Exclude images, then output the remaining data verbatim.

◆ **PROVIDED MATERIAL**:
=-=-=

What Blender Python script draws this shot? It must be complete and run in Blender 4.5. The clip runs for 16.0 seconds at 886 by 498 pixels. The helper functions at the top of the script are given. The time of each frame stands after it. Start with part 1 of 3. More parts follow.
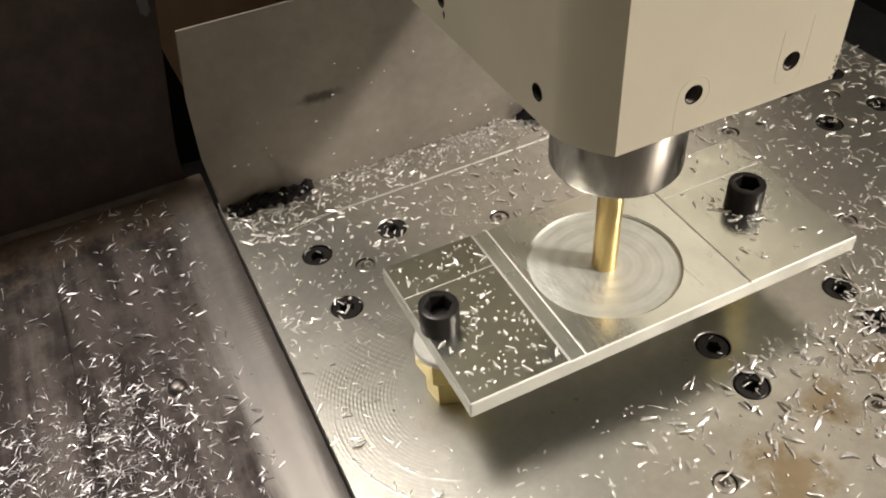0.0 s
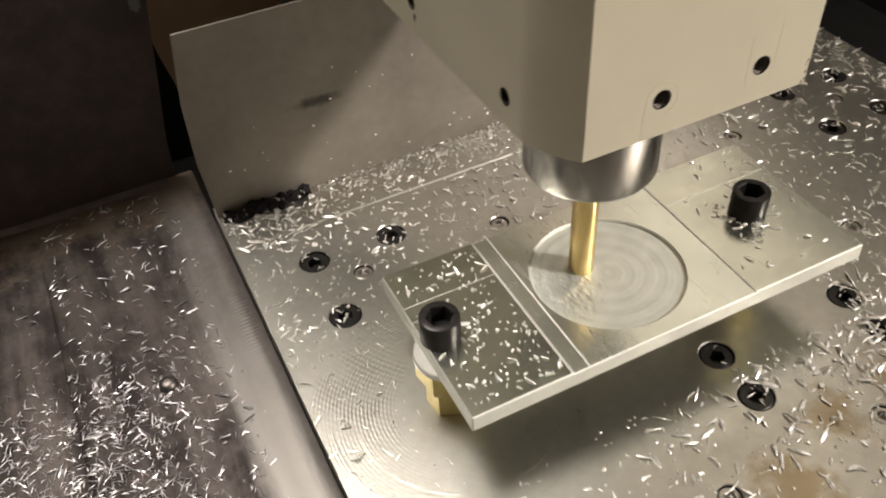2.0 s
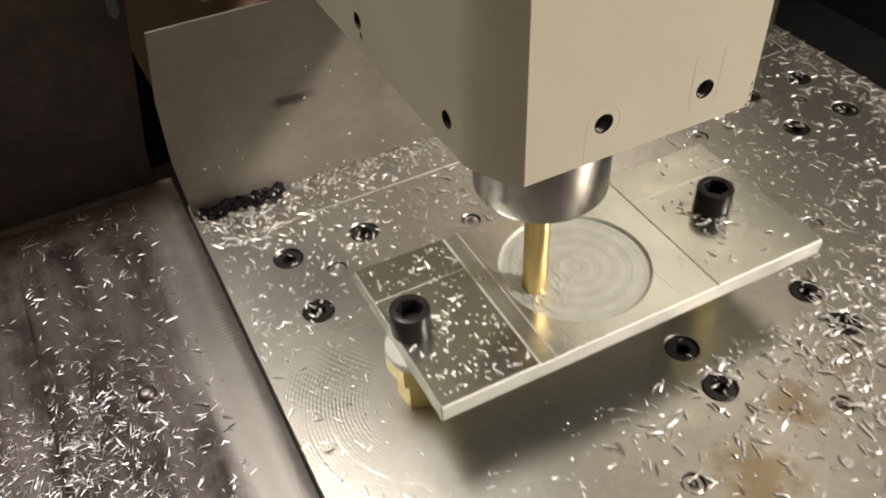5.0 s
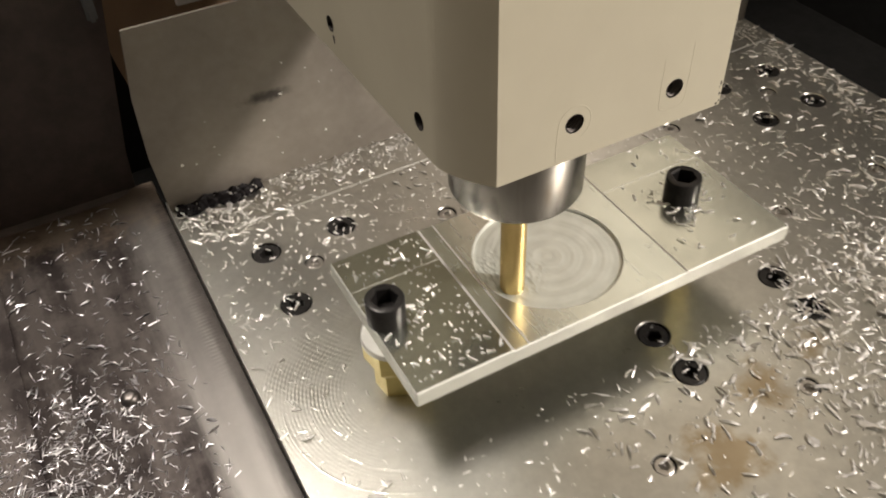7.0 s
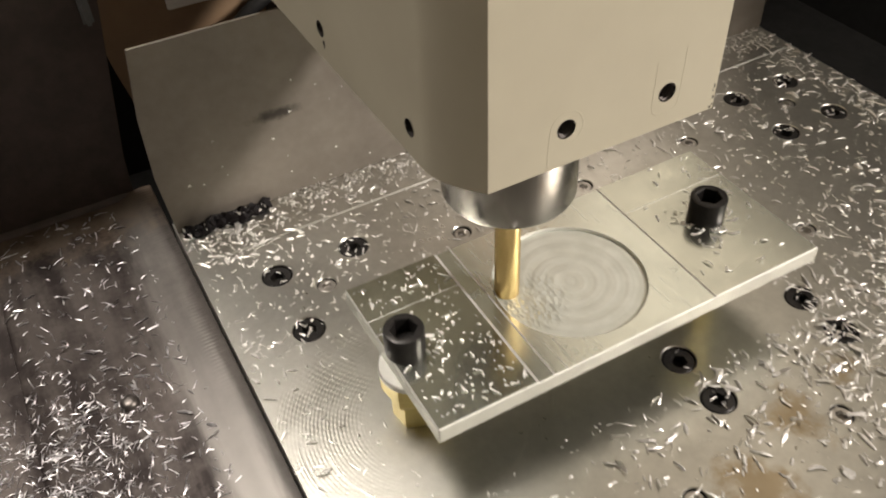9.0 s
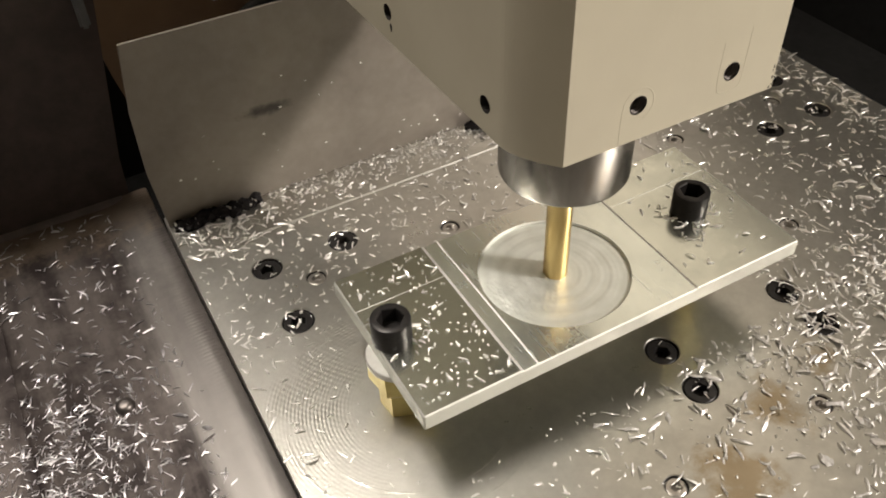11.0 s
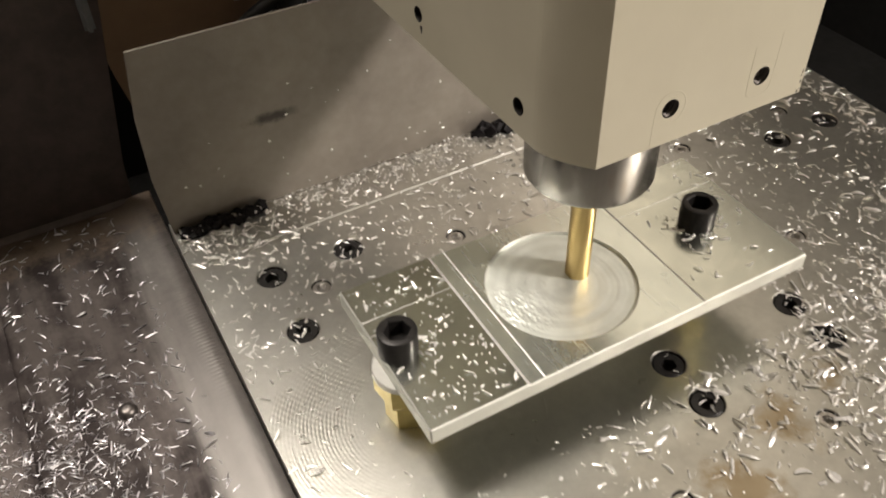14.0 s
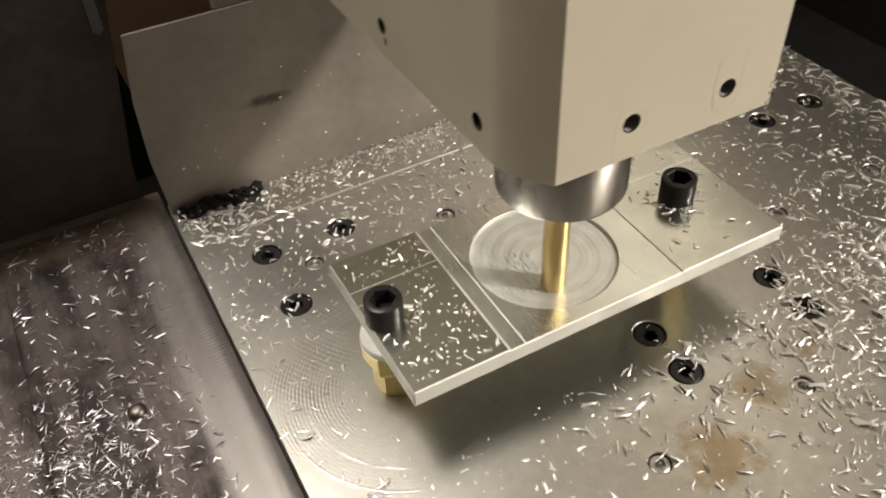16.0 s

=-=-=

◆ **RESPONSE FOR THIS EXERCISE**:
What Blender Python script draws this shot? It must be complete and run in Blender 4.5. The clip runs for 16.0 seconds at 886 by 498 pixels. The helper functions at the top of the script are given. The time of each frame stands after it. Start with part 1 of 3. More parts follow.
0.0 s
2.0 s
5.0 s
7.0 s
9.0 s
11.0 s
14.0 s
16.0 s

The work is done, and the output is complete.